Write out every entry word for word.

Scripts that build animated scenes
################
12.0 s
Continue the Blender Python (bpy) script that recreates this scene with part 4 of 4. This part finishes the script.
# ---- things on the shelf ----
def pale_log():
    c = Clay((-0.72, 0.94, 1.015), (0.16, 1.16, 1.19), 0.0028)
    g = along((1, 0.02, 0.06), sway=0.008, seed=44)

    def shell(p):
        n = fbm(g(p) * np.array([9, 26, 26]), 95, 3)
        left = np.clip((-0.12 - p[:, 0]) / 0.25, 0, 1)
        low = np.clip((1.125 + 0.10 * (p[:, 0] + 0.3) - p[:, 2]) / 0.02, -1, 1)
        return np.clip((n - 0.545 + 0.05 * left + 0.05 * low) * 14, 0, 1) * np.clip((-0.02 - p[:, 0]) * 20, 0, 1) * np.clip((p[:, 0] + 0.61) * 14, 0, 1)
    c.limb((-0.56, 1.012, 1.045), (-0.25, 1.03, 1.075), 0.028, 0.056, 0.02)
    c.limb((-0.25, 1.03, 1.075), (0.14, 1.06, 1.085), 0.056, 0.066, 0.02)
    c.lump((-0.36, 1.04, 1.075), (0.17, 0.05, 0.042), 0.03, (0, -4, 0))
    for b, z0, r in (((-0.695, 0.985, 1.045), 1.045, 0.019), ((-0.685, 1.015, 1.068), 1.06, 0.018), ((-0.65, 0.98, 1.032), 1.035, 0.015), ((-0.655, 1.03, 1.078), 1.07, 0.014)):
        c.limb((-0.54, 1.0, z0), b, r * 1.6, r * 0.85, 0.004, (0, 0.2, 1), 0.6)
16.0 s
################
• _THE RESULT_
12.0 s
Continue the Blender Python (bpy) script that recreates this scene with part 4 of 4. This part finishes the script.
# ---- things on the shelf ----
def pale_log():
    c = Clay((-0.72, 0.94, 1.015), (0.16, 1.16, 1.19), 0.0028)
    g = along((1, 0.02, 0.06), sway=0.008, seed=44)

    def shell(p):
        n = fbm(g(p) * np.array([9, 26, 26]), 95, 3)
        left = np.clip((-0.12 - p[:, 0]) / 0.25, 0, 1)
        low = np.clip((1.125 + 0.10 * (p[:, 0] + 0.3) - p[:, 2]) / 0.02, -1, 1)
        return np.clip((n - 0.545 + 0.05 * left + 0.05 * low) * 14, 0, 1) * np.clip((-0.02 - p[:, 0]) * 20, 0, 1) * np.clip((p[:, 0] + 0.61) * 14, 0, 1)
    c.limb((-0.56, 1.012, 1.045), (-0.25, 1.03, 1.075), 0.028, 0.056, 0.02)
    c.limb((-0.25, 1.03, 1.075), (0.14, 1.06, 1.085), 0.056, 0.066, 0.02)
    c.lump((-0.36, 1.04, 1.075), (0.17, 0.05, 0.042), 0.03, (0, -4, 0))
    for b, z0, r in (((-0.695, 0.985, 1.045), 1.045, 0.019), ((-0.685, 1.015, 1.068), 1.06, 0.018), ((-0.65, 0.98, 1.032), 1.035, 0.015), ((-0.655, 1.03, 1.078), 1.07, 0.014)):
        c.limb((-0.54, 1.0, z0), b, r * 1.6, r * 0.85, 0.004, (0, 0.2, 1), 0.6)
16.0 s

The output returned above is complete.